Organizations across different industries and sectors have unique RPOs and RTOs, but calculating them usually starts with understanding the cost of downtime. RPO and RTO metrics will differ depending on the criticality of your data and IT systems. For instance, applications that can be down for several hours without impacting your business can have longer RPO and RTO values while client-facing services and applications, which can significantly impact your business, must have more aggressive RTOs and RPOs.

Build an inventory of systems and applications in use by your organization and categorize them into tiers based on their criticality levels. Depending on your business’ SLAs and criticality of each application, the RPO and RTO metrics may be the same or different.

Tips to Improve Your RTO and RPO

Increase Backup Frequency: One way to quickly improve RTOs and RPOs is to increase the frequency of backups. While this may not be feasible for every protected asset, consider more aggressive backup schedules for mission-critical data. More frequent backups will reduce your RPO immediately. Depending on your solution, you may see improvements to your RTO with this method. If full backups are taken more frequently, the chain of dependent incremental or differential backups for a given asset will be fewer between each full, which results in speedier recovery.

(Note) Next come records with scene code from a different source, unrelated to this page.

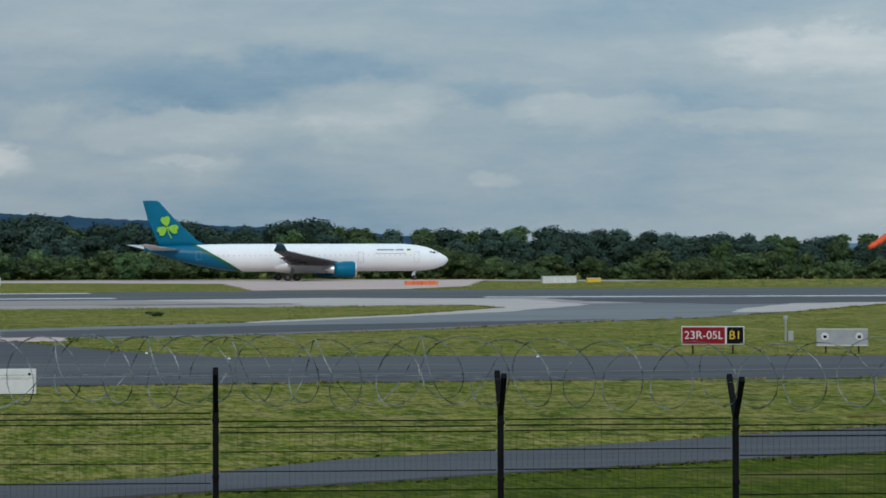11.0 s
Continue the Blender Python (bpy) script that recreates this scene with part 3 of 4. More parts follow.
    loft(bm, [section(X(a0 + (a1 - a0) * f), cz - R * 0.52, R * w2, R * 0.62 * w2, 20) for f, w2 in ((0, 0.2), (0.1, 0.75), (0.25, 1.0), (0.7, 1.02), (0.88, 0.8), (1, 0.2))])
    part("belly_fairing", bm, WHITE, root, smooth=True)
    # cockpit glazing and cabin windows
    for sgn in (-1, 1):
        for i, (d, w2, yy, zz) in enumerate(((2.6, 0.55, 0.40, 0.32), (3.3, 0.62, 0.575, 0.36), (4.0, 0.5, 0.655, 0.40))):
            bm = bmesh.new()
            box(bm, w2 * k, 0.06, 0.42 * k, Matrix.Translation((X(d * k), sgn * yy * R, cz + R * zz)) @ Matrix.Rotation(sgn * (-0.6 + 0.18 * i), 4, "Z") @ Matrix.Rotation(sgn * 0.75, 4, "X"), 0.03)
            part("cockpit_window", bm, GLASS, fus)
        zw = R * 0.16
        yw = math.sqrt(R * R - zw * zw)
        for x0, x1 in P["windows"]:
            d = x0
            while d < x1:
                bm = bmesh.new()
                box(bm, 0.24, 0.03, 0.34, Matrix.Translation((X(d), sgn * (yw + 0.004), cz + zw)) @ Matrix.Rotation(sgn * -0.16, 4, "X"))
                part("cabin_window", bm, P["pane_mat"], fus)
                d += 1.06
        for d in P["doors"]:
            bm = bmesh.new()
            for ww, hh, dx, dz in ((0.05, 1.9, -0.5, 0), (0.05, 1.9, 0.5, 0), (1.05, 0.05, 0, 0.95), (1.05, 0.05, 0, -0.95)):
                box(bm, ww, 0.03, hh, Matrix.Translation((X(d) + dx, sgn * (R * 1.0 + 0.005 - (0.03 if dz > 0 else 0)), cz + dz + 0.1)))
            part("door_outline", bm, P["door_mat"], fus)
    return root, fus, fin, X
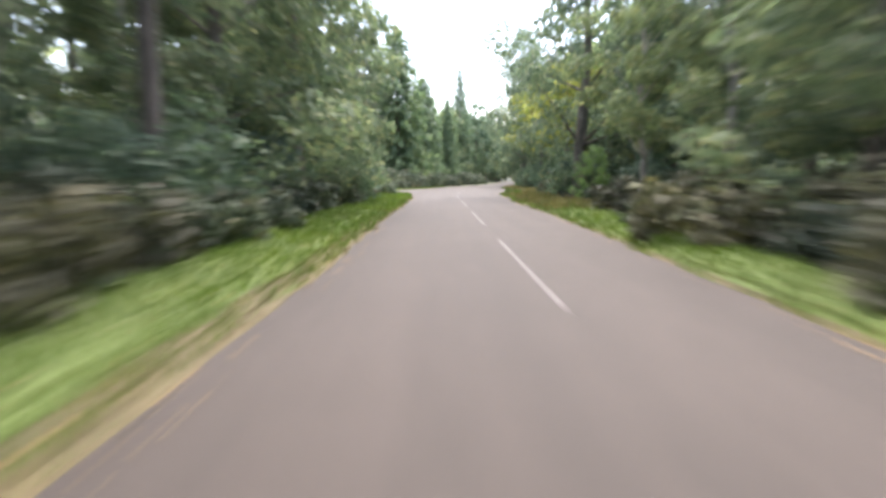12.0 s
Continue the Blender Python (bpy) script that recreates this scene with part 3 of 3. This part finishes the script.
for side in (-1, 1):
    for row, (base, gap, first) in enumerate([(6.9, 5.4, -10.0), (12.2, 7.2, -12.0), (18.5, 9.4, -14.0)]):
        s = first + (1.7 if side > 0 else 0.0)
        while s < (470, 430, 345)[row]:
            off = side * (base + rng.uniform(-0.9, 1.1) + (0.6 if side > 0 else 2.4 if s < 68 else 1.0 if s < 105 else 1.4 if 141 < s < 177 else 0.0))
            x, y = beside(s, off)
            if not open_ground(s, off) and free(x, y, 3.4) and not (row == 0 and side > 0 and (146 < s < 162 or 285 < s < 333)):
                u = rng.random()
                if side > 0 and 131 < s < 151 and row == 0:
                    plant(smalls[1], x + 1.5, y, 0.6, rng.uniform(0, 6.28))
                elif side > 0 and 118 < s < 151:
                    plant(rng.choice(beeches + smalls[1:2] if row == 0 else smalls + birches[1:]), x, y, rng.uniform(0.75, 1.0), rng.uniform(0, 6.28))
                elif side > 0 and row < 2 and 87 < s < 117:
                    plant(rng.choice(birches + smalls[1:]), x, y, rng.uniform(0.68, 0.88), rng.uniform(0, 6.28))
                elif side > 0 and 39 < s < 70:
                    if row < 2:
                        plant(rng.choice([pines[0], pines[0], smalls[1], birches[0]] if row == 0 else birches + pines), x, y, rng.uniform(0.8, 1.0), rng.uniform(0, 6.28))
                elif side < 0 and row == 0 and 225 < s < 282:
                    plant(rng.choice(birches + pines + oaks), x - (2.2 if s < 250 else 0.0), y, rng.uniform(0.9, 1.05), rng.uniform(0, 6.28))
                elif side > 0 and row == 0 and 231 < s < 280:
                    tree, sc, turn = rng.choice(birches + smalls[1:] + oaks[2:3]), rng.uniform(0.85, 1.0), rng.uniform(0, 6.28)
                    plant(smalls[2] if 243 < s < 252 else tree, x, y, sc, turn)
                elif row == 0 and side > 0 and 168 < s < 225:
                    plant(rng.choice(smalls), x, y, rng.uniform(0.85, 1.15), rng.uniform(0, 6.28))
                elif row == 1 and side > 0 and 168 < s < 217:
                    plant(rng.choice(birches + smalls), x, y, rng.uniform(0.75, 0.95), rng.uniform(0, 6.28))
                elif row == 0 and s < 360:
                    pool = oaks if u < 0.46 else beeches if u < 0.68 else birches if u < 0.86 else smalls if u < 0.94 and s < 277 else birches
                    tree, sc, turn = rng.choice(pool), rng.uniform(0.85, 1.1), rng.uniform(0, 6.28)
                    if side > 0 and 6 < s < 27:            # fresh green crowns at the start
                        tree, sc = smalls[2], sc * 1.45
                    plant(tree, x - (2.2 if side < 0 and 177 < s < 196 else 0.0), y, sc, turn)
                else:
                    tree, sc, turn = rng.choice(backs), rng.uniform(0.85, 1.12), rng.uniform(0, 6.28)
                    if side > 0 or row == 0 or not 288 < s < 339:      # the pines left of the junction stand open
                        plant(tree, x, y, sc, turn, "trees deeper in the wood")
                taken.append((x, y))
            s += gap * rng.uniform(0.8, 1.25)

for proto, s, off, sc, turn in ((smalls[1], 57.9, 9.2, 0.95, 0.4), (smalls[0], 62.8, 8.6, 1.0, 2.0), (smalls[1], 67.8, 9.6, 1.0, 4.1), (beeches[1], 63.6, 14.0, 0.8, 1.1),
                                (smalls[1], 167.9, 9.4, 1.05, 0.9), (golds[1], 170.4, 12.0, 0.85, 2.2),
                                (slims[0], 164.4, 10.4, 1.1, 1.2), (slims[0], 305.7, -19.4, 1.0, 0.8), (slims[1], 311.1, -22.6, 1.0, 3.4),
                                (deads[0], 315.6, -20.6, 0.95, 0.5), (slims[0], 309.3, -28.0, 1.0, 2.5), (spruces[1], 324, -26.0, 1.0, 0.7), (golds[1], 291.0, 8.8, 0.9, 1.5),
                                (broads[0], 338, -26, 0.85, 0.4), (broads[0], 330, -31, 0.9, 1.6), (spruces[1], 322, -35, 0.95, 2.7), (spruces[0], 346, -22, 0.85, 3.1),
                                (spruces[0], 335, -37, 0.9, 4.4), (spruces[1], 314, -37, 1.0, 5.3), (broads[0], 308, -42, 0.9, 0.9), (deads[0], 306, -30.5, 1.1, 1.7),
                                (beeches[1], 156.5, 13.4, 0.68, 0.8), (beeches[1], 161.5, 12.6, 0.62, 3.0), (beeches[1], 151.0, 13.8, 0.66, 4.6), (smalls[2], 283.5, -8.4, 0.24, 0.7), (smalls[2], 286.2, -8.6, 0.2, 2.6)):
    plant(proto, *beside(s, off), sc, turn)      # thickets under the pines

# ---- undergrowth ----
brambles = [shrub("bramble_bush", 101 + k, w, h, 1500, 0.151, BRAMBLE_LEAF, "low tangled bramble thicket at the wood's edge") for k, (w, h) in enumerate([(2.6, 1.3), (3.2, 1.7)])]
brackens = [shrub("bracken_clump", 111 + k, w, h, 1550, 0.113, BRACKEN_LEAF, "browning bracken at the edge of the trees", "bracken") for k, (w, h) in enumerate([(2.4, 1.0), (2.8, 1.25)])]
hollies = [shrub("holly_bush", 121 + k, w, h, 2300, 0.148, DARK_LEAF, "dark green holly bush under the trees") for k, (w, h) in enumerate([(3.0, 3.2), (3.6, 4.2)])]
gorses = [shrub("gorse_bush", 131, 3.4, 2.2, 3600, 0.11, GORSE_LEAF, "dense grey-green gorse bush beside the junction")]
tussocks = [shrub("grass_tussock", 141, 1.3, 0.5, 1100, 0.10, BLADE, "rounded green grass tussock beside the asphalt", "grass tussock")]
spare |= set(o.name for o in brambles + brackens + hollies + gorses + tussocks)
plant(tussocks[0], *beside(288.7, 4.6), 1.0, 0.3, "undergrowth along the verge")
for q, off, sc in ((145.5, -5.7, 1.25), (147.9, -6.1, 1.15), (143.1, -6.0, 1.1), (149.7, -5.6, 0.9), (179, 5.4, 1.1), (181.5, 5.6, 1.2), (176.7, 5.7, 1.0), (75.3, 6.4, 1.2), (76.5, 7.4, 1.1)):
    x, y = beside(q, off)
    plant(brackens[1], x, y, sc, q, "brown bracken heaps")
for q, off, sc in ((299, 12.4, 1.0), (303, 12.6, 1.1), (306.5, 10.4, 1.0), (309.5, 8.8, 0.9), (313, 8.6, 1.0), (317, 7.6, 0.9), (321, 7.4, 1.0), (153.5, 10.6, 1.0), (157.5, 11.0, 1.1), (161, 10.8, 1.0), (149.5, 11.0, 0.95)):
    plant(hollies[int(q) % 2], *beside(q, off), sc, q, "undergrowth along the verge")
for side in (-1, 1):
    s = -8.0
    while s < 367:
        clear = side < 0 and (any(abs(s - q) < 1.9 for q in (75.0, 85.8, 238.0, 245.0)))
        edge = right_turf(s) + 0.9 if side > 0 else left_turf(s) - 0.9
        off = edge + side * rng.uniform(-0.2, 0.7)
        x, y = beside(s, off)
        if not clear and not (77 < s < 96 and side > 0) and not (294 < s < 309 and side > 0):
            u = rng.random()
            pool = gorses if side < 0 and 276 < s < 375 else brambles if u < 0.64 else brackens if u < 0.93 else hollies
            bush = rng.choice(pool)
            if pool is gorses:               # gorse with bramble and bracken among it
                bush = (gorses + brambles + gorses + brackens[:1])[int(s * 7) % 5]
            plant(bush, x, y, rng.uniform(0.75, 1.15), rng.uniform(0, 6.28), "undergrowth along the verge")
        x, y = beside(s + 1.5, off + side * 2.4)
        if not clear and not (77 < s < 96 and side > 0) and not (294 < s < 309 and side > 0) and (rng.random() < (0.25 if s < 110 else 0.42) or s > 256):
            plant(rng.choice(gorses if side < 0 and s > 276 else hollies if rng.random() < 0.5 else brambles), x, y, rng.uniform(0.8, 1.25), rng.uniform(0, 6.28), "undergrowth along the verge")
        s += 3.0 * rng.uniform(0.85, 1.25)

# low growth on the far side of the track and deeper under the trees
for k in range(6):
    plant(brambles[k % 2], *beside(95.6 + 0.6 * k, 8.0 + 3.4 * k), 0.9, 1.1 * k, "undergrowth deeper in the wood")
    plant((hollies + brambles)[k % 4], *beside(100.2 + 0.8 * k, 9.4 + 3.2 * k), 1.0, 2.3 * k, "undergrowth deeper in the wood")
deep = random.Random(77)
for side in (-1, 1):
    s = 104.0
    while s < 284:
        off = side * deep.uniform(10.5, 19.5)
        plant(deep.choice(brambles + brackens + hollies), *beside(s, off), deep.uniform(0.8, 1.25), deep.uniform(0, 6.28), "undergrowth deeper in the wood")
        s += deep.uniform(3.4, 6.0)


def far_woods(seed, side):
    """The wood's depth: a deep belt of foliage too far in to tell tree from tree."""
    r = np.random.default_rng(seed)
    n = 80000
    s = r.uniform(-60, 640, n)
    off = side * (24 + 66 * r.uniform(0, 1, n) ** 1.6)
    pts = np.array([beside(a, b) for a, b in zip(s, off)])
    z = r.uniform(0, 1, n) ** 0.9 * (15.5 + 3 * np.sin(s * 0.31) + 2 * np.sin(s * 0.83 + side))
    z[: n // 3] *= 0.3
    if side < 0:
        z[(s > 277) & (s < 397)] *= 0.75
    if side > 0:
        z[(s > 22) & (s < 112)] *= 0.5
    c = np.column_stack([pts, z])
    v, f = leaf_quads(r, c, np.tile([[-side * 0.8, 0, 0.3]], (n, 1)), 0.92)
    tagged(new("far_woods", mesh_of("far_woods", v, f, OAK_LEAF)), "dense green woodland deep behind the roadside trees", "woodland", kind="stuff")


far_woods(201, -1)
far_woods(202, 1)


# ---- fallen wood on the grass ----
def fallen_branch(name, seed, length, girth, x, y, turn, label):
    """A broken bough lying on the grass, with forked side branches and a snapped end."""
    r = random.Random(seed)
    root = tagged(new(name), label, "fallen branch")
    spine = [(length * (k / 5 - 0.5), r.uniform(-0.08, 0.08), girth + 0.06 * k + r.uniform(0, 0.05)) for k in range(6)]
    child("bough", mesh_of("bough", *tube(spine, [girth * (1.05 - 0.16 * k) for k in range(6)], 8), DEAD_WOOD), root)
    for k in range(9):
        p = Vector(spine[1 + k % 4])
        a, up = r.uniform(-1.1, 1.1), r.uniform(0.1, 1.0)
        q = p + Vector((math.cos(a) * 0.5, math.sin(a) * 0.5, up * 0.5)) * r.uniform(0.6, 1.2)
        e = q + Vector((math.cos(a) * 0.5, math.sin(a) * 0.5, up * 0.15 - 0.1)) * r.uniform(0.6, 1.3)
        child("twig", mesh_of("twig", *tube([p, q, e], [girth * 0.35, girth * 0.2, 0.006], 5), DEAD_WOOD), root)
    root.matrix_basis = pose(x, y, 0.10, 0, 0, turn)
    return root


DEAD_WOOD = surface("dead brown wood", (0.16, 0.095, 0.055), (0.36, 0.25, 0.16), 3.0, 24.0, 0.95, 0.8, 0.02)
fallen_branch("fallen_branch", 3, 2.6, 0.11, -5.2, 24.8, 20, "fallen brown bough with broken branches on the grass")
fallen_branch("fallen_branch", 4, 2.0, 0.08, -5.8, 26.0, -25, "fallen brown bough with broken branches on the grass")
fallen_branch("fallen_branch", 5, 1.7, 0.07, -5.0, 24.0, 60, "fallen brown bough with broken branches on the grass")
fallen_branch("fallen_branch", 6, 2.2, 0.07, -5.8, 34.8, 70, "pale fallen bough with bare twigs on the grass")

Utilize Changed Block Tracking: Accessible via vSphere APIs, VMware’s Changed Block Tracking (CBT) is a feature that aids in performing incremental backups of virtual machines. Backup solutions, including Unitrends, may utilize CBT for any VMs running on ESX/ESXi hosts in order to track disk sectors that have been altered between two changeset IDs. Tracking of block changes occurs outside VMs in the virtualization layer so that when the backup software performs a backup, it can request transmission of only the blocks that have changed since the last backup, or the blocks in use. This ensures short backup windows to meet more aggressive objectives.

If your solution is monitoring for changes to data blocks, by the time the backup runs, pre-processing has already been done, thereby reducing your backup windows as well. In the event of a disaster, changed blocks can be automatically reassembled to a synthetic full backup image (solutions like Unitrends create your synthetic full(s) as a passive background operation keeping recovery chains short to meet shorter RTOs).

Embrace Cloud Technology: You should be replicating a copy of your backups to an alternate target. Traditionally, this may have been physical media such as disk or tape. While legacy media still has its place, your RTO will suffer with this strategy since the media must be retrieved, and the data imported and then recovered. When building your strategy, consider replication to a secondary appliance running in the cloud. This target can be run in either public or private cloud. In either case, your RTO will be based on the time it takes to failover from one host to another. Data replicated to a secondary appliance is kept in a hot state, which is immediately available for recovery.

Implement Synchronous Mirroring: Similar in concept to replication, synchronous mirroring helps provide a zero or near-zero RTO by concurrently writing input/output (I/O) from a primary storage device to a mirrored system. Each time data is written to a local disk, it is also written to the mirrored site. In a mirrored system configuration, the write is not considered complete until confirmation of the write is sent from the mirrored site back to the primary site. This ensures both sites are identical at all times. The secondary copy is stored in a hot state on the target, enabling immediate recovery. This strategy provides high availability across a dual-node cluster.

Improve Your RTO and RPO With Unitrends

Unitrends provides pre-integrated appliances, automated recovery testing and a massive library of supported operating systems, applications, virtual machines and devices that converge your entire backup and recovery needs into a simple, all-in-one solution.

Moreover, our SLA policy automation provides recoverability AND compliance with your RPOs and RTOs. This empowers you to define, analyze and report with testing for DR readiness, depending on your business’ requirements — daily, weekly or monthly.

Listed below are some ways Unitrends can help you improve your RTO and RPO.

Incremental Forever: A backup mode available for File, Image and Host-Level (VM) backups, the Unitrends Incremental Forever strategy runs a full backup one time, followed by incrementals thereafter at the frequency that best suits your environment and recovery needs. The system will synthesize fulls and differentials locally from the incrementals to ensure quick restores. Synthetic Backups are created system-side only and do not impact protected clients or networks. Incremental Forever’s efficiency enables a range of RPOs, regardless of whether your tolerance for data loss is measured in minutes, hours or days.

Image Agent: For use with Windows clients, Unitrends Image Agent (also referred to as block agent) performs backups at the disk volume level, independent of individual file read/writes. Efficient and simple to deploy, the agent utilizes VSS Aware to quiesce applications, such as Exchange and SQL, for application consistency; VSS Full truncates the logs as part of each successful backup. Application Awareness also reduces appliance load for more efficiency since each backup is its own thread. Traditional application protection often protects assets in such a way that each individual database requires its own backup thread. You can recover individual files from image agent backups and you have a number of options for recovery with near-zero RTO, including Instant Recovery (Physical-to-Virtual).

Disaster Recovery as a Service (DRaaS): Enabled by Unitrends Forever Cloud, DRaaS provides rapid spin-up of selected critical systems or your entire data center with just a phone call. Used in conjunction with Unitrends Recovery Series or Unitrends Backup appliances, Unitrends DRaaS provides hands-free business continuity and disaster recovery at a cost significantly lower than building and managing your own off-site DR. Contractually guaranteed recovery SLAs provide RTO options of one hour (maximum time to recovery), 24 hours or Best-Effort. You can mix and match SLAs to build the right response for your organization. Recovery Assurance testing provides regular reports of DR readiness, including RTO/RPO compliance reports and the results of application-level tests to certify recoverability and performance.